Friday, October 16, 2009

A jack of all trades, master of none.

If there is one thing that seems to have nagged me most of my life it is this idea that I am a jack of many things. Most of the time I see this as a gift, the ability to look at situations and address them somehow, even when I have very little expierence or knowledge of the issue at hand. Overall this gift has been an amazing thing to get me through life.

On the other hand I struggle with the fact that I'm really not a master of anything, that I'm pretty mediocre in many of the things I do. The only area where I feel like I'm an expert is in the IT field, which I'm glad that's where I work :). I know that this sounds critical, and that most of these feelings are distractions from the enemy to knock me off course.

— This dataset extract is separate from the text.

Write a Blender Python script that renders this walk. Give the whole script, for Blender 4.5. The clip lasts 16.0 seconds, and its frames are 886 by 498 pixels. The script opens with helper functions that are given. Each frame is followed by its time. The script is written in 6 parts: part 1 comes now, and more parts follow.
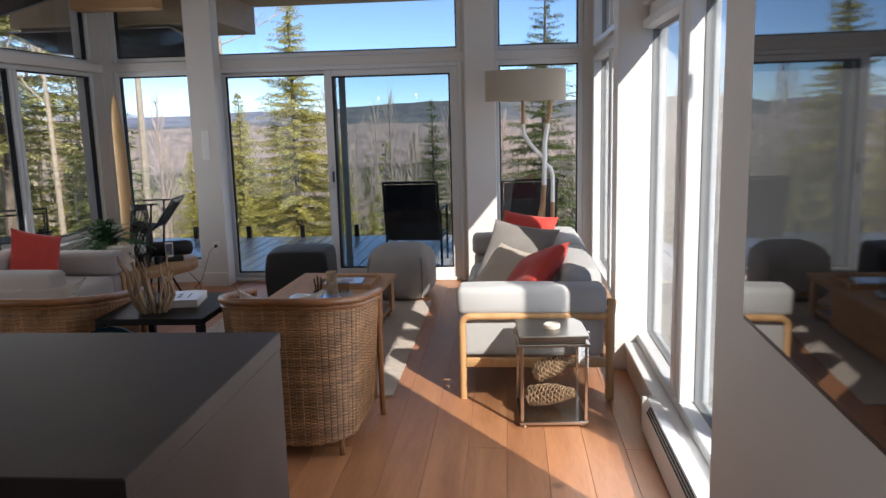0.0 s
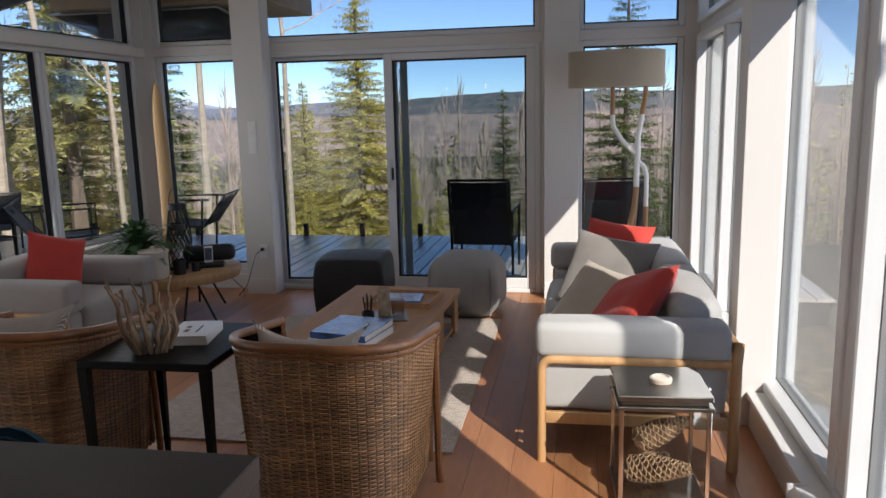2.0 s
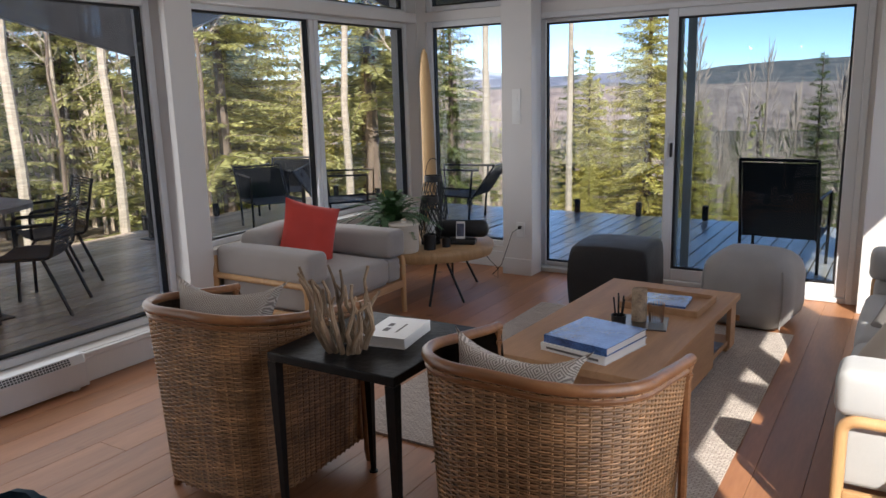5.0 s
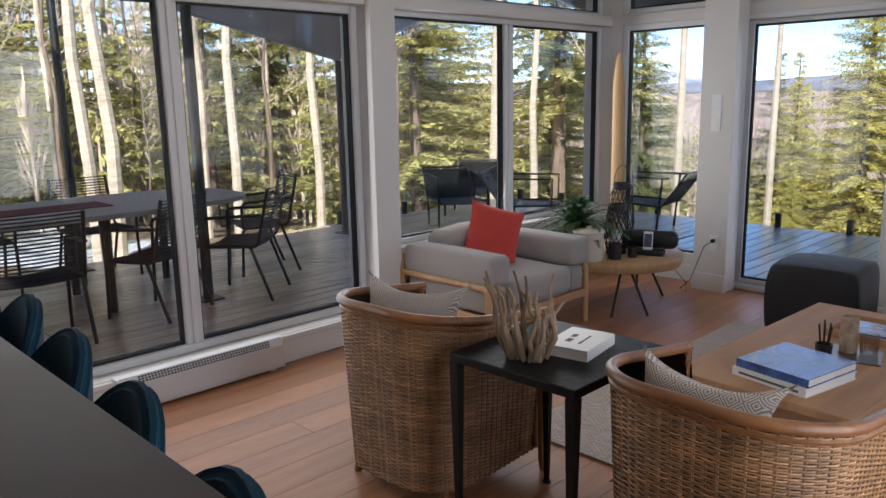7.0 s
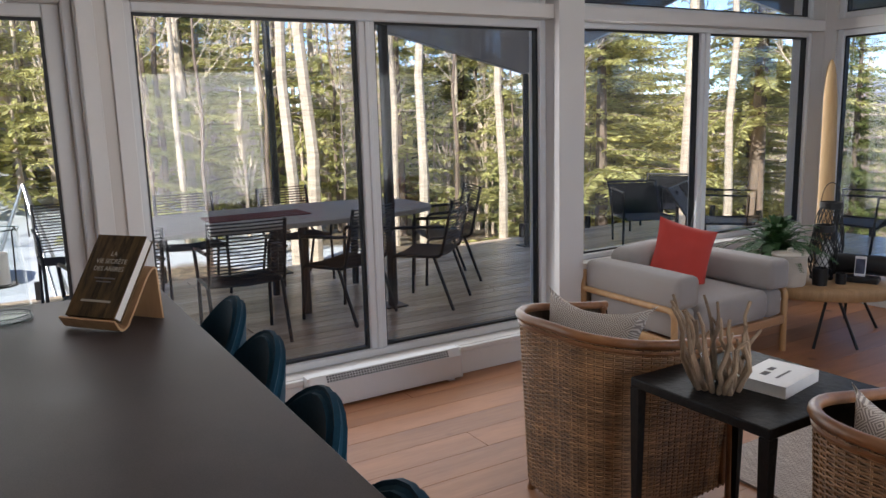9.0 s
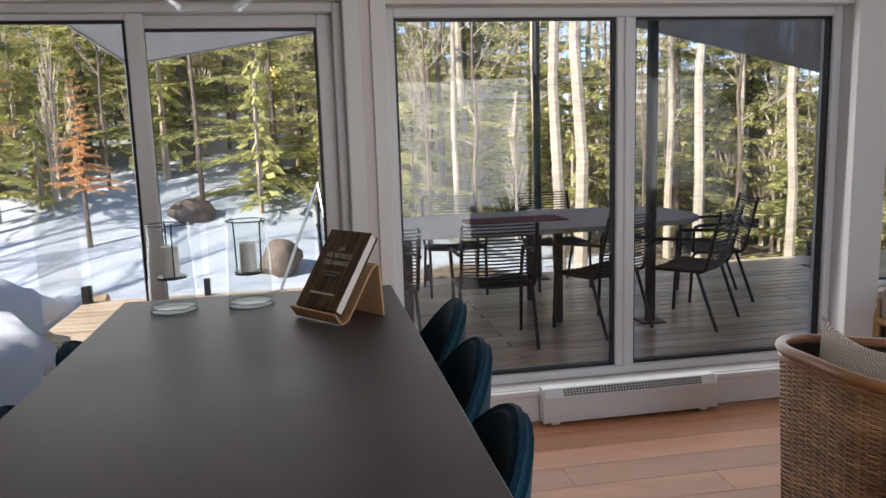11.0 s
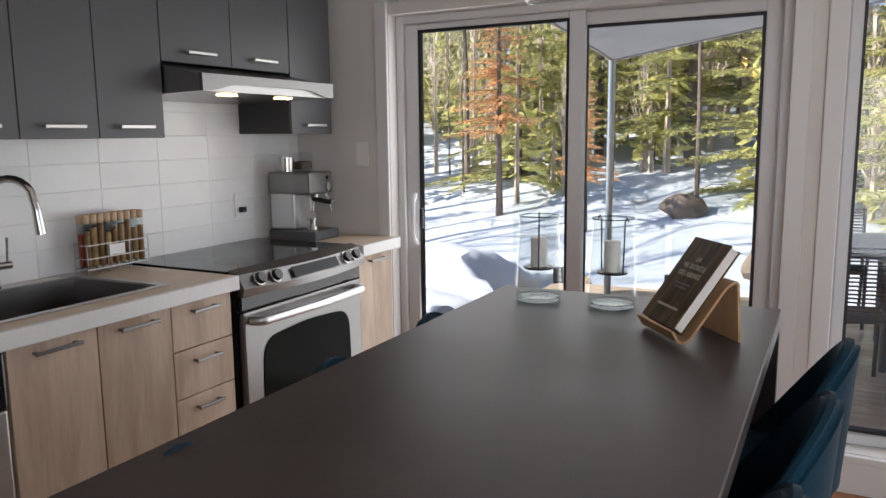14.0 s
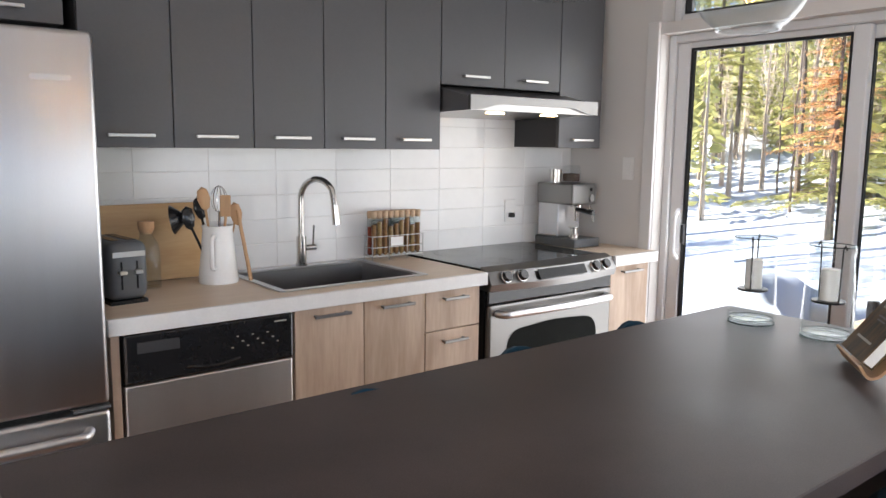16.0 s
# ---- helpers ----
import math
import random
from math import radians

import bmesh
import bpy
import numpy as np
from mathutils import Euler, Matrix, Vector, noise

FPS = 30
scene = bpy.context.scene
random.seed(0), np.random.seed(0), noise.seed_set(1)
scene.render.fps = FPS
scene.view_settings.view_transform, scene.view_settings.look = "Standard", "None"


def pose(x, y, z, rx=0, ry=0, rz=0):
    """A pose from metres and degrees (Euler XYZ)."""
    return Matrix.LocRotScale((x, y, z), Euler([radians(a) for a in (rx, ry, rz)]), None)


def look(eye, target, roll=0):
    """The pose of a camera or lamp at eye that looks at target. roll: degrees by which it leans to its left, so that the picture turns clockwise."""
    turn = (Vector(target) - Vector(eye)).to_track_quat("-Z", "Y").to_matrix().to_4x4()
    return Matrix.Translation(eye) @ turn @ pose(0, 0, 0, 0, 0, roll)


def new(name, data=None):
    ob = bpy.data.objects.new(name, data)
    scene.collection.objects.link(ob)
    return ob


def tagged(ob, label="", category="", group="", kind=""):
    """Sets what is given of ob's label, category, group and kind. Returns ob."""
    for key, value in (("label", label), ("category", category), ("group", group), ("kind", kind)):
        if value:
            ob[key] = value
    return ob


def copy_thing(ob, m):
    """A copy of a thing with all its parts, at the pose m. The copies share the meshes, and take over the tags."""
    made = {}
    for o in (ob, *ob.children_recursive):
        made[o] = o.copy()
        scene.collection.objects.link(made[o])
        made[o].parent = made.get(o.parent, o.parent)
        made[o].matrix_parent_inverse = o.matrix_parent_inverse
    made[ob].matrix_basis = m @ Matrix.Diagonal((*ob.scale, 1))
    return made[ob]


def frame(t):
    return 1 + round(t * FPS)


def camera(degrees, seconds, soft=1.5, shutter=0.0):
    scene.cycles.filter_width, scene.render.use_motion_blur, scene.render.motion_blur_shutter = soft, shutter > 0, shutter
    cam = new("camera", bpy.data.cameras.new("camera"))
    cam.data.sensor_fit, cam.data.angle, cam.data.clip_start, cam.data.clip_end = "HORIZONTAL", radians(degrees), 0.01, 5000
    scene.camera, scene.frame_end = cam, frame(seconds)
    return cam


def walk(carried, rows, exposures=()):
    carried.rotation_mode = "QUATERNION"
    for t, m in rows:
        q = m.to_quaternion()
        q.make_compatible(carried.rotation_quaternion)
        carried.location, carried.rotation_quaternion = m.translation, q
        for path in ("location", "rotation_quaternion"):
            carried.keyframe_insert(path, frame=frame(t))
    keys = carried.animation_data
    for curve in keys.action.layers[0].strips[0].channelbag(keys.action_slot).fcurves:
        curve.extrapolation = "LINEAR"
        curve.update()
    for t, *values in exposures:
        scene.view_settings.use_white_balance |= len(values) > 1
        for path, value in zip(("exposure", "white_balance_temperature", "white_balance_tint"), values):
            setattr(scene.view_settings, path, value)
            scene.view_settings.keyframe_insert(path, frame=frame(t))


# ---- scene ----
cam = camera(60.5, 16.0)
EXPOSURE = [(0, 1.16), (1, 0.94), (2.5, 0.88), (5, 1.44), (7.5, 1.70), (9, 1.72), (12.5, 1.55), (14.5, 2.05), (16, 2.52)]
PATH = [
    (0, (0.057, 1.048, 1.477), (-0.117, 3.012, 1.14), -1.5),
    (0.5, (0.067, 1.266, 1.469), (-0.205, 3.215, 1.107), -1.0),
    (1, (0.017, 1.49, 1.457), (-0.315, 3.424, 1.07), -1.1),
    (1.5, (-0.035, 1.722, 1.47), (-0.376, 3.66, 1.11), -1.3),
    (2, (-0.049, 1.884, 1.468), (-0.399, 3.821, 1.113), -1.4),
    (2.5, (-0.006, 2.076, 1.471), (-0.393, 4.003, 1.101), -0.9),
    (3, (0.019, 2.214, 1.455), (-0.458, 4.116, 1.063), -0.8),
    (3.5, (-0.003, 2.336, 1.441), (-0.617, 4.195, 1.03), -0.9),
    (4, (-0.046, 2.437, 1.443), (-0.834, 4.231, 1.043), -1.5),
    (4.5, (-0.07, 2.48, 1.44), (-0.983, 4.213, 1.037), -2.1),
    (5, (-0.078, 2.518, 1.444), (-1.114, 4.178, 1.032), -1.6),
    (7.5, (-0.119, 2.519, 1.457), (-1.59, 3.819, 1.077), -1.4),
    (8, (-0.126, 2.513, 1.461), (-1.664, 3.738, 1.094), -1.7),
    (8.5, (-0.131, 2.52, 1.462), (-1.744, 3.647, 1.104), -1.8),
    (9, (-0.133, 2.533, 1.463), (-1.829, 3.534, 1.111), -1.6),
    (11.5, (-0.238, 2.77, 1.427), (-2.206, 2.936, 1.113), -1.3),
    (12, (-0.237, 2.837, 1.423), (-2.21, 2.822, 1.097), -0.7),
    (12.5, (-0.261, 2.91, 1.415), (-2.22, 2.687, 1.08), -1.1),
    (13, (-0.296, 2.944, 1.426), (-2.224, 2.529, 1.09), -1.5),
    (13.5, (-0.387, 3.01, 1.418), (-2.254, 2.357, 1.117), -1.2),
    (14, (-0.401, 3.082, 1.424), (-2.156, 2.17, 1.126), -0.6),
    (14.5, (-0.368, 3.179, 1.429), (-1.968, 2.017, 1.128), 0.4),
    (15, (-0.325, 3.314, 1.457), (-1.805, 2.008, 1.134), 1.3),
    (15.5, (-0.336, 3.39, 1.443), (-1.704, 1.967, 1.119), 1.1),
    (16, (-0.404, 3.476, 1.447), (-1.636, 1.924, 1.173), 0.7),
]
walk(cam, [(t, look(eye, target, roll)) for t, eye, target, roll in PATH], EXPOSURE)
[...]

In the end though there areas that I would like to grow in, places in my life where I need a master, someone whose been there and focused their goals.

I'm willing to guess that their are others like me, not satisfied with the mediocre, desiring more of God, more of Him so they may grow in confidence and excellence. All at the same time, I must remember to hold onto His grace, realize that in a full schedule such as mine, it's the heart which God looks at, He addresses and He takes pride in. It's all about balance.